Na escadaria da catedral

Naquele sábado de outono, a conversa fluía macia e amigável e sem nenhuma pressa. Eu ainda não conhecia, naquele início dos anos 80, uma pessoa tão impecavelmente ética na sua juventude como o Paulo.

Rapaz humilde, negro, filho de costureira, de pouco estudo formal, mas com um conhecimento profundo do humano como eu jamais vira. E sabia muito sobre a fé, sobre a gratidão, alteridade. Com ele ouvi pela primeira vez que a gente deveria renunciar com alegria frente alguém necessitado de amparo, de tempo ou de afeto.
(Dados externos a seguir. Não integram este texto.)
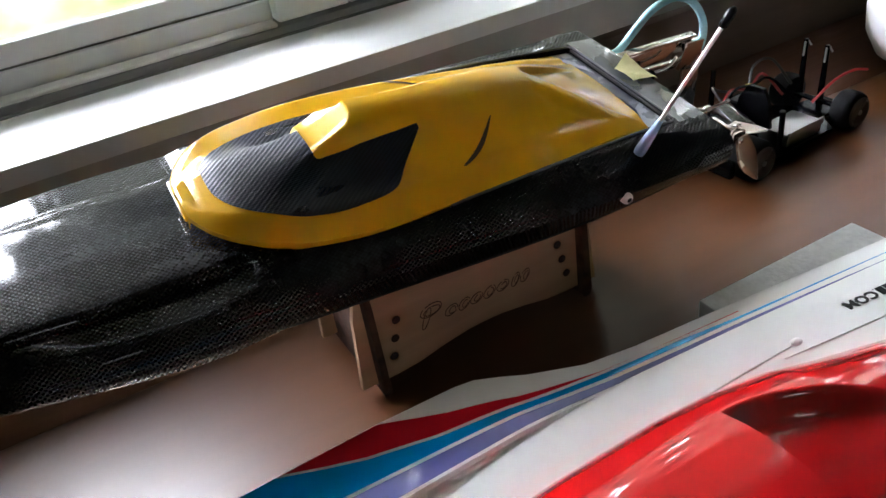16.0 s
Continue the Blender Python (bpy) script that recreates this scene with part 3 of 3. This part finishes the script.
def flip(p):
    return Vector((p[0], 2 * CY - p[1], p[2]))


xs = sorted(set([x for x, _ in FAR] + [-.33 + .01 * i for i in range(64)]))
for mirror in (False, True):
    bm = bmesh.new()
    secs = []
    for x in xs:
        f, i = lerp(FAR, x), lerp(INNER, x)
        pts = [Vector((x, f + (i - f) * k / 10, cat_z(x, f + (i - f) * k / 10))) for k in range(11)]
        pts = [Vector((x, f - 0.0030, 0.008)), Vector((x, f + 0.0006, 0.030)), Vector((x, f + 0.0006, pts[0].z - 0.0025))] + pts
        pts += [Vector((x, i, pts[-1].z - 0.003)), Vector((x, i + 0.006, 0.030)), Vector((x, (f + i) / 2 - 0.004, 0.003))]
        secs.append([flip(p) if mirror else p for p in pts])
    loft(bm, secs)
    part("sponson", bm, WHITE_GEL, cat, "glossy white side hull with painted stripes", angle=50)


def stripe(name, mat, upper, lower, x0, x1, label, up=0.00015):
    bm = bmesh.new()
    secs = []
    n = int((x1 - x0) / 0.004)
    for k in range(n + 1):
        x = x0 + (x1 - x0) * k / n
        f = lerp(FAR, x) - 0.0004
        a, b = min(f, lerp(upper, x)), min(f, lerp(lower, x))
        secs.append([Vector((x, a + (b - a) * j / 6, cat_z(x, a + (b - a) * j / 6) + up)) for j in range(7)])
    loft(bm, secs, closed=False)
    return part(name, bm, mat, cat, label)


RW = [(-.105, -.0700), (-.096, -.0770), (-.083, -.0852), (-.071, -.0920), (-.042, -.1030), (-.002, -.1095), (.04, -.1130), (.08, -.1160)]
RB = [(-.155, -.0700), (-.143, -.0790), (-.127, -.0880), (-.112, -.0950), (-.082, -.1035), (-.041, -.1085), (-.002, -.1108), (.04, -.1137), (.08, -.1163)]
BP = [(-.235, -.080), (-.216, -.0900), (-.192, -.1005), (-.161, -.1085), (-.133, -.1115), (-.080, -.1130), (-.030, -.1150), (-.002, -.1167), (.072, -.1215), (.131, -.1265), (.18, -.1315)]
PL = [(x, y + 0.0016) for x, y in INNER]
def shift(table, d):
    return [(x, y + d) for x, y in table]
stripe("red_stripe", RED_FILM, RW, shift(RB, 0.0010), -0.152, 0.075, "painted red stripe")
stripe("blue_stripe", BLUE_FILM, shift(RB, -0.0010), shift(BP, 0.0011), -0.232, 0.04, "painted blue stripe")
BLUE_TAIL = [(.04, -.1147), (.055, -.1168), (.075, -.1192), (.10, -.1213), (.17, -.1272)]
stripe("blue_stripe", BLUE_FILM, BLUE_TAIL, [(.04, -.1185), (.10, -.1226), (.17, -.1275)], 0.04, 0.168, "painted blue stripe")
stripe("violet_stripe", PURPLE_FILM, shift(BP, -0.0010), PL, -0.300, -0.030, "painted violet stripe")
stripe("violet_stripe", PURPLE_FILM, [(-.03, -.1159), (.072, -.1232), (.131, -.1285), (.24, -.1395)], [(-.03, -.1214), (.004, -.1222), (.071, -.1262), (.141, -.1312), (.24, -.1402)], -0.030, 0.235, "painted violet stripe")

# deck between the side hulls
DECKF = [(-.170, -.176), (-.1685, -.168), (-.163, -.158), (-.155, -.1515), (-.143, -.1462), (-.115, -.1383), (-.079, -.1318), (-.055, -.1285), (-.030, -.1258), (.0, -.1245), (.071, -.1290), (.141, -.1345), (.186, -.1390), (.300, -.1495)]
def deck_z(y):
    return 0.0655 - 0.0014 * max(0.0, (y + 0.150) / 0.026) ** 2 if y > -0.150 else 0.0655
bm = bmesh.new()
secs = []
for x in sorted(set([x for x, _ in DECKF] + [-.16 + .02 * i for i in range(24)])):
    f = lerp(DECKF, x)
    ys = [f + (CY - f) * k / 16 for k in range(17)]
    near = [Vector((x, f + 0.0004, deck_z(f) - 0.012))] + [Vector((x, y, deck_z(y) - (0.0016 if i == 0 else 0.0004 if i == 1 else 0))) for i, y in enumerate(ys)]
    secs.append(near + [flip(p) for p in near[:-1]][::-1])
loft(bm, secs)
deck = part("deck", bm, WHITE_GEL, cat, "white moulded deck with panel lines", angle=50)
# smooth trough between each side hull and the deck
for mirror in (False, True):
    bm = bmesh.new()
    secs = []
    for x in [-.100 + .008 * i for i in range(50)]:
        i0, d0 = lerp(INNER, x) + 0.0004, lerp(DECKF, x) + 0.0002
        top, low = cat_z(x, i0) - 0.0022, deck_z(d0) - 0.0022
        gap = max(0.0004, i0 - d0)
        row = [Vector((x, i0 + (d0 - i0) * k / 10, top + (low - top) * k / 10 - 0.42 * gap * math.sin(math.pi * k / 10) ** 0.8)) for k in range(11)]
        secs.append([flip(p) if mirror else p for p in row])
    loft(bm, secs, closed=False)
    part("trough", bm, WHITE_GEL, deck, "smooth white trough beside the deck")
def groove(pts, r=0.0005, z=0.0001):
    b = bmesh.new()
    tube(b, [(x, y, deck_z(y) + z) for x, y in pts], r, 6)
    return part("panel_line", b, GROOVE, deck, "shallow moulded panel line")
groove([(-.148, -.180), (-.1495, -.1635), (-.145, -.1600), (-.126, -.1582), (0.0, -.1540), (.069, -.1530)])
groove([(.058, -.1570), (.074, -.1590), (.163, -.1690), (.168, -.1710), (.169, -.176)])
bm = bmesh.new()
ball(bm, (.0695, -.1528, .0660), (.0030, .0022, .0012), 12)
part("moulded_nub", bm, WHITE_GEL, deck)

# red paint on the deck behind the canopy
bm = bmesh.new()
RED_Y = [(.080, -.1728), (.112, -.1735), (.157, -.1785), (.300, -.1950)]
loft(bm, [[Vector((x, lerp(RED_Y, x) + (2 * CY - 2 * lerp(RED_Y, x)) * k / 8, 0.0658)) for k in range(9)] for x in [.08 + .011 * i for i in range(21)]], closed=False)
part("red_deck_panel", bm, RED_FILM, deck, "red painted deck panel behind the canopy")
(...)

Conhecedor profundo da doutrina espírita, lá estava o Paulo, como eu, plantonista numa entidade de prevenção do suicídio. Voltávamos de uma reunião de estudos na rua Abolição. Foi ali que comecei a aprender a ouvir, a dar o ombro, a disponibilizar tempo para os desesperados. Até então, com meus vinte e pouquíssimos anos, eu não esperava me deparar com aquela realidade social tão dura, tão corrosiva, de uma cidade que se jacta de cultura e de assombro, de arte e de abandono, de sofisticação culinária e de milhões de estômagos a roncar sem solução.

Tive o privilégio das boas leituras, de fazer ali amizades sem nenhuma pretensão de afetos mais intensos. Tempo de conversas edificantes quando o trabalho nos dava alguma licença.

Da rua Abolição, no meu querido Bixiga, fomos caminhando até o centro. De lá eu tomaria o ônibus para o Cambuci com mais facilidade.

Naquela simplicidade de uma amizade sincera, nos sentamos um pouco na escadaria da catedral. E a conversa com base na filosofia humanista corria solta e com seriedade. E ele ia me falando da importância do casamento de vida inteira, da lealdade, da alegria do encontro, da superação dos milhares de obstáculos que certamente viriam, do poder extraordinário de uma união com elevadas doses de fidelidade. Sim, eu estava para me casar e ele ali, ao meu lado, como conselheiro, me falando da importância do respeitar sempre, das construções a serem feitas, da presença constante de um na alma do outro. Isso era sagrado. E eu pensava : “como o Paulo sabe tanto???”

Fiquei sem resposta para sempre.

Foi bem ali que percebi a alegria de uma nova amizade. A serenidade daquele carteiro me fez ter paciência – e ainda falta muita – para com as coisas da vida.

E o equilíbrio espiritual do moço era tal que ele não viu uma cena, que me provocou náuseas. Diante de nós, um homem de aparência humilde parou e se pôs a olhar para o Paulo com tal malícia, exalando sordidez, esperando uma oportunidade para falar alguma obscenidade que me insultou.

E ele esperava o meu amigo parar de falar sobre a vida para entrar na conversa e aquilo me provocou agonia porque eu estava suspeitando que, o que viria, iria me ofender terrivelmente. Passados alguns minutos, o homem foi embora porque não teve espaço. Simplesmente Paulo não o viu, enquanto eu já estava desesperada e muito inquieta, imaginando o que viria daquele “ser de luz”.

A grandeza do Paulo era tanta que ele não percebeu, à sua frente, o que seria cruel, vulgar, moralmente hediondo, asqueroso. Preferiu permanecer falando do bem, dos bons princípios, do amor de Deus e da eternidade da vida.

Obrigada, Paulo. Aprendi muito com você. Obrigada mesmo, para sempre, pois o que você me ensinou tem vida e perfume passadas três décadas. A aprendizagem é uma bênção, como foi o nosso convívio naquele centro de atendimento aos suicidas no centro de São Paulo.